The Days Before Scope
The story of Scope is one of energy, growth, and vision in Norfolk and begins with its predecessor venue, the Municipal Auditorium. Norfolk’s population doubled in the first years of World War II and continued to grow through the Cold War. To provide recreation, especially for its military population, the city commissioned the Municipal Auditorium from Norfolk architect Clarence Neff, who worked in the late “streamlined modern” phase of American Art Deco style. It was originally designed for both performance and sporting events with a 3,618-seat auditorium on one end and a 1,831-seat theater on the other, anticipating the dual function of the 1971 civic center. The project was made possible with $278,000 from the federal government’s War Fund and $245,000 from the City of Norfolk. The venue, known today as the Harrison Opera House, opened in 1943 and was later given to the United Services Organizations (USO) to administer. It was updated in 1993 by Tazewell Architects and remains a major venue in the community, serving as the home of the Virginia Opera.

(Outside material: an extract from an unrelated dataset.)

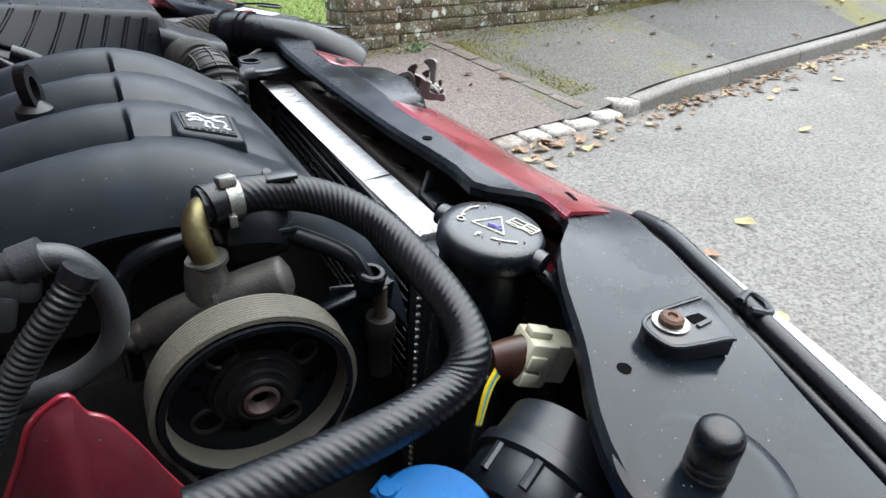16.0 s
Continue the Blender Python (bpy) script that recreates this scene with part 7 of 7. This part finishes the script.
for i, q in enumerate(bp_):
    o = (q - V3(PC[0], 0, PC[2]))
    o = o.normalized() if 0 < i < len(bp_) - 1 else V3(1 if i == 0 else -1, 0, 0)
    rows_b.append([q + V3(0, -0.188, 0), q + o * 0.003 + V3(0, -0.1875, 0), q + o * 0.003 + V3(0, -0.1645, 0), q + V3(0, -0.164, 0)])
part("belt", loft(rows_b), BELT, belt)
part("fine_ribs", join(*[loft([[q + V3(0, -0.187 + 0.0022 * r, 0) + (q - V3(PC[0], 0, PC[2])).normalized() * 0.0029, q + V3(0, -0.1864 + 0.0022 * r, 0) + (q - V3(PC[0], 0, PC[2])).normalized() * 0.0034, q + V3(0, -0.1858 + 0.0022 * r, 0) + (q - V3(PC[0], 0, PC[2])).normalized() * 0.0029] for q in bp_[1:-1]], closed=False, caps=False) for r in range(10)]), BELT, belt)
ph = thing("power_steering_hose", (0.6, -0.15, 0.75), "thick black braided power steering hose in a wide loop", "hose")
PH = [(0.518, -0.106, 0.781), (0.545, -0.1, 0.781), (0.578, -0.096, 0.775), (0.605, -0.108, 0.768), (0.623, -0.135, 0.761), (0.631, -0.168, 0.754), (0.637, -0.2, 0.745), (0.637, -0.226, 0.738), (0.631, -0.243, 0.732), (0.615, -0.252, 0.723), (0.584, -0.26, 0.722), (0.545, -0.265, 0.722), (0.512, -0.268, 0.723), (0.476, -0.27, 0.724)]
ph_line = spline([V3(*q) for q in PH], 56)
ph_rows, run = [], 0.0
for i in range(len(ph_line) - 1):
    way = (ph_line[i + 1] - ph_line[i])
    run += way.length
    sd = way.normalized().cross(V3(0, 0, 1)).normalized()
    up = sd.cross(way.normalized())
    ph_rows.append([ph_line[i] + (sd * math.cos(a) + up * math.sin(a)) * (0.0121 + 0.0002 * math.cos(run / 0.0046 * 2 * math.pi + 10 * a)) for a in (2 * math.pi * k / 70 for k in range(70))])
part("hose", loft(ph_rows), RUBBER, ph, smooth=70)
part("cuff", tube([(0.521, -0.107, 0.781), (0.532, -0.103, 0.7815)], 0.0138, 22, 2), RUBBER, ph)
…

The city’s wartime population explosion had serious consequences for the civilian population as well, with many war industry workers resorting to living in mobile home parks. The Norfolk Housing and Redevelopment Authority (NHRA) was established by the City of Norfolk in 1946 and allowed Norfolk to be one of the first cities to draw on funds provided through the 1949 Federal Housing Act that fostered large-scale demolition of “dilapidated” housing and “impoverished” neighborhoods, by which they nearly always meant Black neighborhoods. To help make its case, the NHRA commissioned beloved local landscape artist Kenneth Harris to document those buildings in a series of watercolors that included Last Stand (1961). President Lyndon Johnson’s Fair Housing Act of 1965 provided further funds for special projects, prompting Lawrence Cox and A. Willis Robertson to lobby Congress and the Department of Housing and Urban Development for a new, larger cultural and convention center as a “jewel of renewal.” The Federal Government contributed $23 million toward the massive $35-million complex as part of its troubling urban renewal initiatives.